- Born: Margarita Dawson Mitchell 1886 Lisburn, Ireland
- Died: 1971 (aged 84–85)
- Education: Royal College of Science, Dublin, Chemistry, 1908
- Known for: Botanist
- Spouse: Arthur Wilson Stelfox (m. 1914)
- Children: George Stelfox
- Awards: Dunville Studentship, 1912

= Margarita Dawson Stelfox =

Irish botanist

Margarita Dawson Stelfox ARCScI (1886–1971) was an Irish botanist, specialising in Mycetozoa.

==Life==
Margarita Dawson Stelfox was born Margarita Dawson Mitchell in 1886 in Lisburn to Elizabeth (née Pounden) and the Rev. George P. Mitchell. She studied chemistry at the Royal College of Science, Dublin, the only woman in her class, and graduated in 1908. She spent a year teaching in Waterford before returning to Belfast to take up a post at Victoria College. She continued to teach there part time, once she became a student of botany at the newly constituted The Queen's University of Belfast, from which graduated with honours in 1912, having won the Dunville Studentship.

She joined the Belfast Naturalists' Field Club in 1909, where she met Arthur Wilson Stelfox—in the year 1911/1912, the pair were listed as the club's joint honorary secretaries. They married in 1914. During their engagement, she was offered a teaching post at The Queen's University, but declined it due to her impending marriage. The couple had three children, two sons and a daughter. One son and their daughter died in childhood.
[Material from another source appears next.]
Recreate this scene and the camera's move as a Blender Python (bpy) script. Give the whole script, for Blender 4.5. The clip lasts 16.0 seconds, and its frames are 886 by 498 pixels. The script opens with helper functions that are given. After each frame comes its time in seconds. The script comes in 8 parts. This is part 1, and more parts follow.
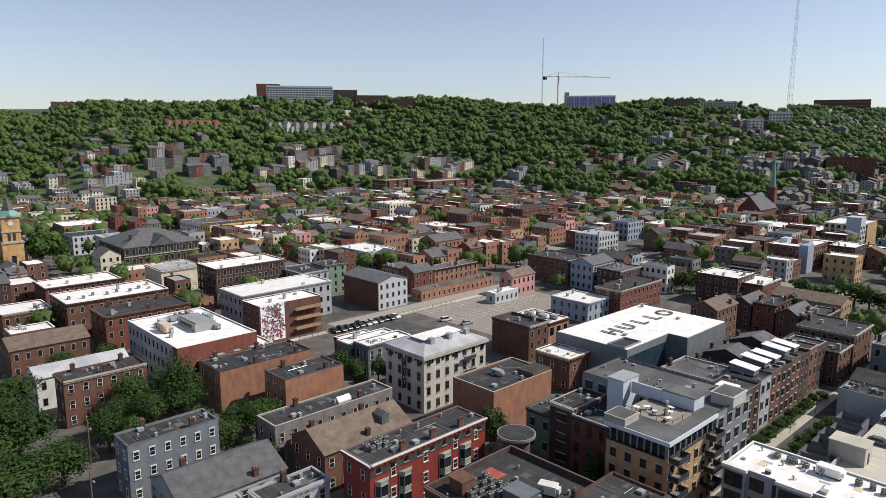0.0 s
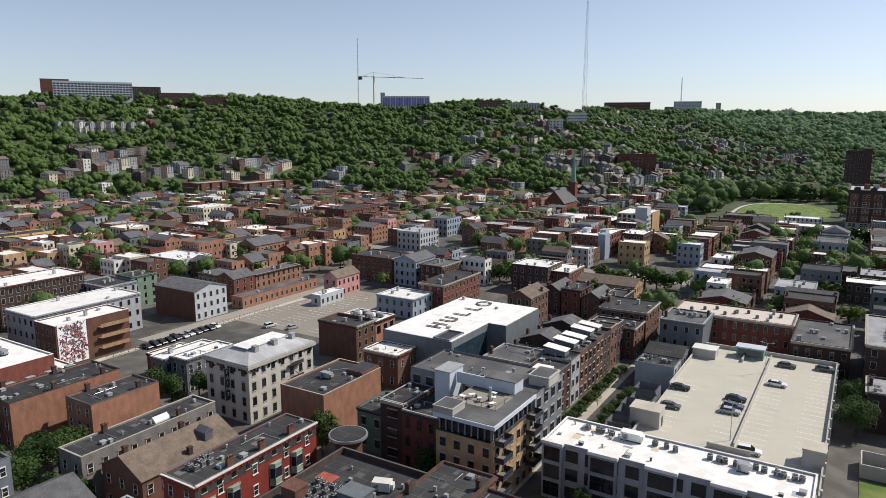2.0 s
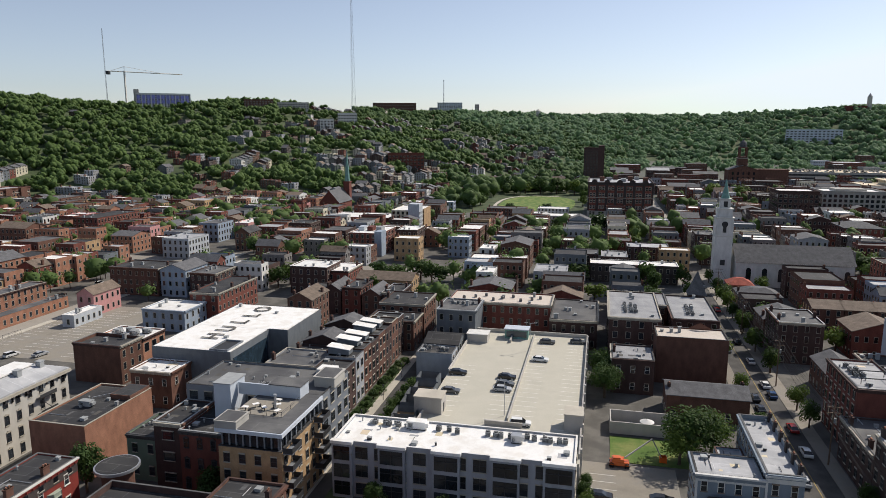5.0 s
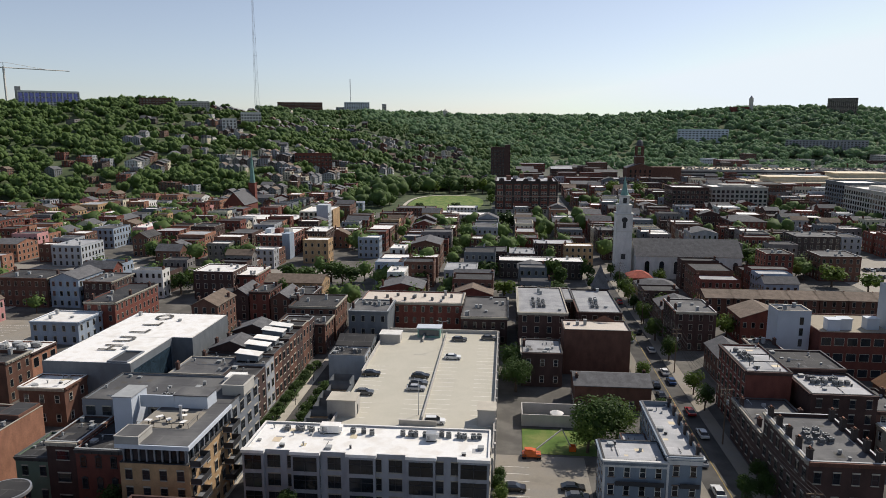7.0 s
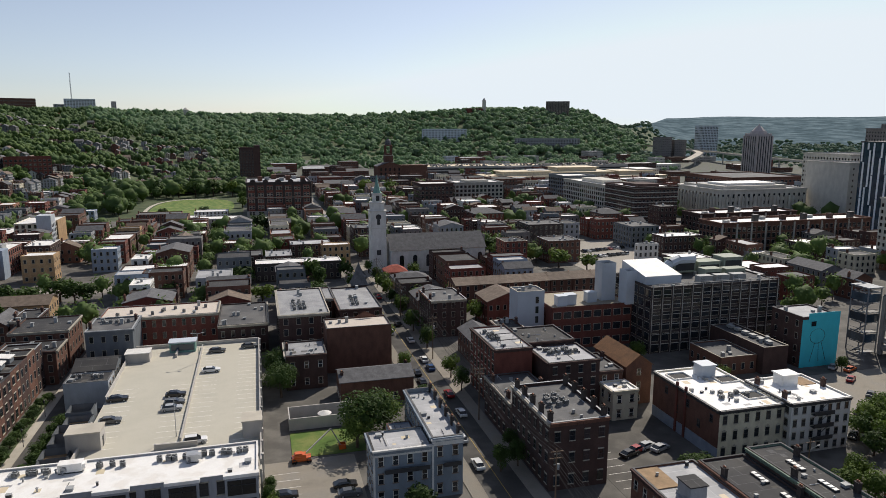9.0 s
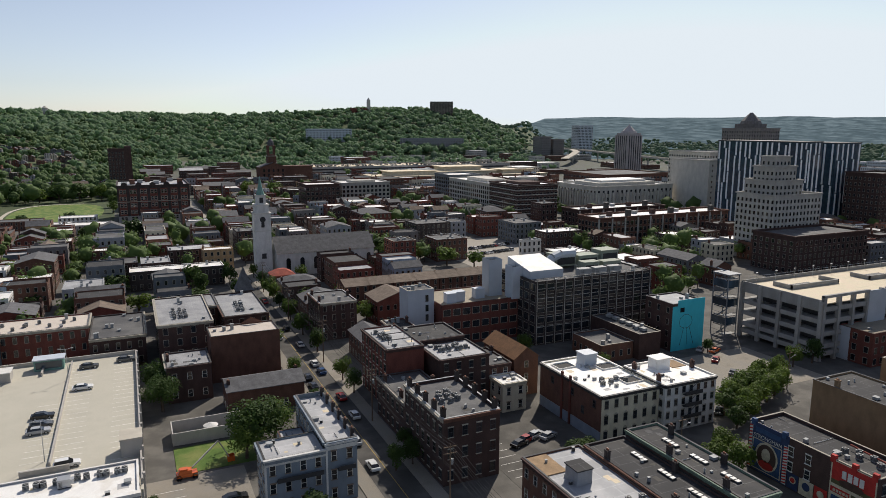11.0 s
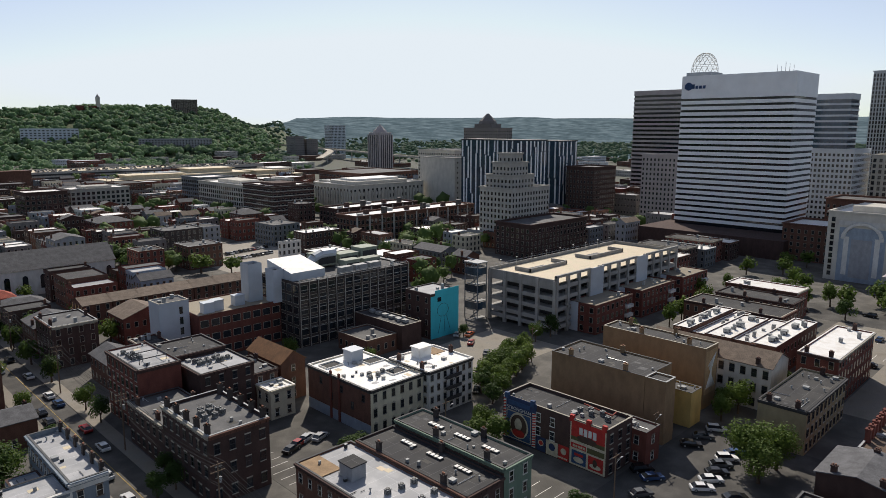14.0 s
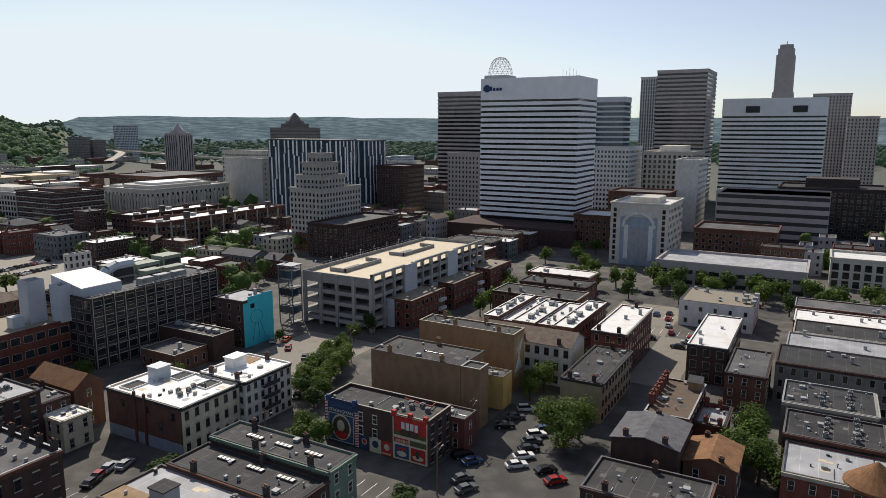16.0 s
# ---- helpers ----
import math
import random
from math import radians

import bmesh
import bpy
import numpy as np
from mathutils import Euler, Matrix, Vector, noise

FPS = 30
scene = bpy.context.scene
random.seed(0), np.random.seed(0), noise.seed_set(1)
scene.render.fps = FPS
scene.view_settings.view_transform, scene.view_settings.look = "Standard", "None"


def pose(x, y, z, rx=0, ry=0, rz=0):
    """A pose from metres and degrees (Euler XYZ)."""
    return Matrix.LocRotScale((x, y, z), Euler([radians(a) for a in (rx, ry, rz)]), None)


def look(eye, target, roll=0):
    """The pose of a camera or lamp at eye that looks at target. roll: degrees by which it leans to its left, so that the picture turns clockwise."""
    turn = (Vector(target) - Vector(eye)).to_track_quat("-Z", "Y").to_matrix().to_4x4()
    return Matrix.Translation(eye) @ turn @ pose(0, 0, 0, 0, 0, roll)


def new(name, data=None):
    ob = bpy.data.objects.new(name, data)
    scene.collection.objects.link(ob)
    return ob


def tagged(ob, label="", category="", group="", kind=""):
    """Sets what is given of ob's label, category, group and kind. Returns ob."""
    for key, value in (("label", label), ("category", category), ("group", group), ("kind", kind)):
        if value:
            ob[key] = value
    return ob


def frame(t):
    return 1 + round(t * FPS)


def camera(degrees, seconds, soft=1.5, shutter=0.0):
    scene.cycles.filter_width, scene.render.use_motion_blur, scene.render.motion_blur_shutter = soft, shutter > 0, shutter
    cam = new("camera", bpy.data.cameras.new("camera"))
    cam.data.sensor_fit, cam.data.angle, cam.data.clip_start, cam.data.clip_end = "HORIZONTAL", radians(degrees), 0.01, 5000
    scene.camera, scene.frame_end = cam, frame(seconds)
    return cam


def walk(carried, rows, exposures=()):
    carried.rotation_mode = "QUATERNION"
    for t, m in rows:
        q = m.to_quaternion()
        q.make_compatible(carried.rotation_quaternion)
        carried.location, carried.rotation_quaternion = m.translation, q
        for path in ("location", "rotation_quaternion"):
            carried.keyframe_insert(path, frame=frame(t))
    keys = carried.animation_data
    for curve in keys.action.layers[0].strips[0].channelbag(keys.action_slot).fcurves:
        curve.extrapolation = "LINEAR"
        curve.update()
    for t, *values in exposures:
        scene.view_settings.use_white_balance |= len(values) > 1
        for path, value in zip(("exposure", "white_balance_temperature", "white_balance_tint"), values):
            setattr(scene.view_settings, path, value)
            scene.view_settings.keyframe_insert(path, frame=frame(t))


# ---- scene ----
cam = camera(65.96, 16.0, soft=0.75)
# One slow pan from a hovering drone: the eye stays, the lens keeps its tilt.
EYE = (0.0, 0.0, 67.0)
PATH = [
    (0, 46.60),
    (0.5, 43.49),
    (1, 39.91),
    (1.5, 35.91),
    (2, 31.63),
    (2.5, 27.95),
    (3, 24.14),
    (3.5, 21.81),
    (4, 18.45),
    (4.2, 16.49),
    (6.3, 10.36),
    (6.5, 9.08),
    (7, 5.26),
    (7.5, 0.86),
    (8, -4.27),
    (8.5, -10.20),
    (9, -15.20),
    (9.2, -16.78),
    (11.3, -26.38),
    (11.5, -27.87),
    (12, -33.10),
    (12.5, -37.44),
    (13, -39.71),
    (13.5, -41.38),
    (14, -44.89),
    (14.5, -49.83),
    (15, -54.02),
    (15.5, -56.94),
    (16, -60.63),
]
walk(cam, [(t, pose(*EYE, 79.93, -0.07, yaw)) for t, yaw in PATH],
     exposures=[(0.0, 0.36, 6200, 13), (7.0, 0.2, 6350, 13), (12.5, 0.1, 6400, 13), (16.0, 0.16, 6400, 13)])

# ---- daylight ----
SUN_EL, SUN_AZ = 44.0, 43.0          # degrees up; degrees from +y towards +x
world = bpy.data.worlds.new("sky")
scene.world = world
world.use_nodes = True
wn = world.node_tree.nodes
sky = wn.new("ShaderNodeTexSky")
sky.sky_type = "NISHITA"
sky.sun_disc = False
sky.sun_elevation = radians(SUN_EL)
sky.sun_rotation = radians(SUN_AZ)
sky.altitude = 200
sky.air_density, sky.dust_density, sky.ozone_density = 0.85, 0.6, 1.1
wn["Background"].inputs["Strength"].default_value = 0.094
haze = wn.new("ShaderNodeHueSaturation")
haze.inputs["Saturation"].default_value = 0.7
dull = wn.new("ShaderNodeMix")          # summer haze dulls the glare along the horizon
dull.data_type, dull.blend_type = "RGBA", "DARKEN"
dull.inputs["Factor"].default_value = 1.0
dull.inputs[7].default_value = (7.6, 8.35, 8.65, 1)
world.node_tree.links.new(sky.outputs[0], haze.inputs["Color"])
world.node_tree.links.new(haze.outputs[0], dull.inputs[6])
world.node_tree.links.new(dull.outputs[2], wn["Background"].inputs["Color"])
sun = new("sun", bpy.data.lights.new("sun", "SUN"))
sun.data.energy, sun.data.angle, sun.data.color = 3.9, radians(0.53), (1.0, 0.92, 0.78)
SUN_DIR = Vector((math.sin(radians(SUN_AZ)) * math.cos(radians(SUN_EL)),
                  math.cos(radians(SUN_AZ)) * math.cos(radians(SUN_EL)), math.sin(radians(SUN_EL))))
sun.matrix_world = look(SUN_DIR * 300, (0, 0, 0))

# ---- materials ----
MATS = {}


def material(name, color, rough=0.8, var=0.25, scale=1.5, grain=14.0, bump=0.15, metal=0.0, spec=0.4,
             brick=None, rand=0.12, second=None, streak=False, seam=None):
    """A procedural surface: base colour varied by stains, grain and the object's own shade."""
    if name in MATS:
        return MATS[name]
    m = bpy.data.materials.new(name)
    m.use_nodes = True
    nt = m.node_tree
    n, link = nt.nodes, nt.links.new
    b = n["Principled BSDF"]
    b.inputs["Roughness"].default_value = rough
    b.inputs["Metallic"].default_value = metal
    b.inputs["Specular IOR Level"].default_value = spec
    tc = n.new("ShaderNodeTexCoord")
    geo = n.new("ShaderNodeNewGeometry")
    big = n.new("ShaderNodeTexNoise")
    big.inputs["Scale"].default_value = 1.0 / scale
    big.inputs["Detail"].default_value = 4
    fine = n.new("ShaderNodeTexNoise")
    fine.inputs["Scale"].default_value = grain
    fine.inputs["Detail"].default_value = 2
    if streak:
        mp = n.new("ShaderNodeMapping")
        mp.inputs["Scale"].default_value = (1.0, 1.0, 0.5)
        link(geo.outputs["Position"], mp.inputs[0])
        link(mp.outputs[0], big.inputs["Vector"])
    else:
        link(geo.outputs["Position"], big.inputs["Vector"])
    link(geo.outputs["Position"], fine.inputs["Vector"])
    base = n.new("ShaderNodeRGB")
    base.outputs[0].default_value = (*color, 1)
    col = base.outputs[0]
    if second:
        mx = n.new("ShaderNodeMix")
        mx.data_type = "RGBA"
        rp = n.new("ShaderNodeValToRGB")
        rp.color_ramp.elements[0].position, rp.color_ramp.elements[1].position = 0.45, 0.62
        link(big.outputs["Fac"], rp.inputs[0])
        link(rp.outputs[0], mx.inputs["Factor"])
        link(col, mx.inputs[6])
        mx.inputs[7].default_value = (*second, 1)
        col = mx.outputs[2]
    if brick:
        sx = n.new("ShaderNodeSeparateXYZ")
        cx = n.new("ShaderNodeCombineXYZ")
        ad = n.new("ShaderNodeMath")
        link(geo.outputs["Position"], sx.inputs[0])
        link(sx.outputs["X"], ad.inputs[0])
        link(sx.outputs["Y"], ad.inputs[1])
        link(ad.outputs[0], cx.inputs["X"])
        link(sx.outputs["Z"], cx.inputs["Y"])
        bt = n.new("ShaderNodeTexBrick")
        bt.inputs["Scale"].default_value = 1.0
        bt.inputs["Brick Width"].default_value, bt.inputs["Row Height"].default_value = brick
        bt.inputs["Mortar Size"].default_value = 0.012
        bt.inputs["Color1"].default_value = (0.82, 0.82, 0.82, 1)
        bt.inputs["Color2"].default_value = (1.12, 1.08, 1.05, 1)
        bt.inputs["Mortar"].default_value = (1.25, 1.25, 1.22, 1)
        link(cx.outputs[0], bt.inputs["Vector"])
        mu = n.new("ShaderNodeMix")
        mu.data_type, mu.blend_type = "RGBA", "MULTIPLY"
        mu.inputs["Factor"].default_value = 0.7
        link(col, mu.inputs[6])
        link(bt.outputs["Color"], mu.inputs[7])
        col = mu.outputs[2]
    if seam:
        st = n.new("ShaderNodeTexBrick")
        st.inputs["Scale"].default_value = 1.0
        st.inputs["Brick Width"].default_value, st.inputs["Row Height"].default_value = seam
        st.inputs["Mortar Size"].default_value = 0.045
        st.inputs["Color1"].default_value = (0.9, 0.9, 0.9, 1)
        st.inputs["Color2"].default_value = (1.08, 1.08, 1.08, 1)
        st.inputs["Mortar"].default_value = (3.2, 3.2, 3.2, 1) if color[0] < 0.06 else (1.5, 1.5, 1.5, 1)
        link(geo.outputs["Position"], st.inputs["Vector"])
        ms = n.new("ShaderNodeMix")
        ms.data_type, ms.blend_type = "RGBA", "MULTIPLY"
        ms.inputs["Factor"].default_value = 0.75
        link(col, ms.inputs[6])
        link(st.outputs["Color"], ms.inputs[7])
        col = ms.outputs[2]
    # stains x grain x object's own shade
    f1 = n.new("ShaderNodeMapRange")
    f1.inputs["To Min"].default_value, f1.inputs["To Max"].default_value = 1 - var, 1 + var
    f1.inputs["From Min"].default_value, f1.inputs["From Max"].default_value = 0.3, 0.7
    link(big.outputs["Fac"], f1.inputs["Value"])
    f2 = n.new("ShaderNodeMapRange")
    f2.inputs["To Min"].default_value, f2.inputs["To Max"].default_value = 1 - var * 0.8, 1 + var * 0.8
    f2.inputs["From Min"].default_value, f2.inputs["From Max"].default_value = 0.3, 0.7
    link(fine.outputs["Fac"], f2.inputs["Value"])
    oi = n.new("ShaderNodeObjectInfo")
    f3 = n.new("ShaderNodeMapRange")
    f3.inputs["To Min"].default_value, f3.inputs["To Max"].default_value = 1 - rand, 1 + rand
    link(oi.outputs["Random"], f3.inputs["Value"])
    p1 = n.new("ShaderNodeMath")
    p1.operation = "MULTIPLY"
    link(f1.outputs[0], p1.inputs[0])
    link(f2.outputs[0], p1.inputs[1])
    p2 = n.new("ShaderNodeMath")
    p2.operation = "MULTIPLY"
    link(p1.outputs[0], p2.inputs[0])
    link(f3.outputs[0], p2.inputs[1])
    vm = n.new("ShaderNodeVectorMath")
    vm.operation = "SCALE"
    link(col, vm.inputs[0])
    link(p2.outputs[0], vm.inputs["Scale"])
    link(vm.outputs[0], b.inputs["Base Color"])
    if bump:
        bp = n.new("ShaderNodeBump")
        bp.inputs["Strength"].default_value = bump
        bp.inputs["Distance"].default_value = 0.05
        link(fine.outputs["Fac"], bp.inputs["Height"])
        link(bp.outputs[0], b.inputs["Normal"])
    MATS[name] = m
    return m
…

During World War I the couple worked as fruit-growers in Ballymagee, County Down. They moved to Dublin in 1920, when her husband was offered the job of assistant naturalist in the Natural History Museum there. The family home was on Clareville Road, Harold's Cross. In the early 1920s, with her husband as collaborator, she produced a textbook for primary schools, The National Programme of Rural Science or Nature Study, published by the Educational Company of Ireland. In October 1925, the couple jointly found the first confirmed record of the rare slime mold Diderma lucidum in Ireland, at Powerscourt Waterfall. In 1947 they found the first occurrence of the alpine myxomycete Lepidoderma carestianum in the British Isles, at Ben Lawers; the specimen was not identified until 1965.

He recognised her knowledge, and in 1941 wrote:

That an ant not previously recorded from Ireland should enter the house of one of the few people in the country who would recognise it seems a very remote possibility, yet on the 17th September 1941, such a coincidence happened ... (bringing in the washing after a warm day) my wife found, wrapped in a handkerchief, a small winged hymenopteron, which on examination proved to be a female of the ant.Ponera punctatissima Roger. not previously found in Ireland.

After her husband's 1948 retirement they moved to Newcastle, County Down.

She was one of the few Irish botanists of her time who specialised in Mycetozoa. She collaborated with Margaret Williamson Rea, co-authoring at least one paper with her. Specimens collected by the two women form part of the Stelfox Collection in the herbarium of the Ulster Museum. She also corresponded with Gulielma Lister.

After several months of illness, Margarita Stelfox died on 13 August 1971; her husband died eight months later.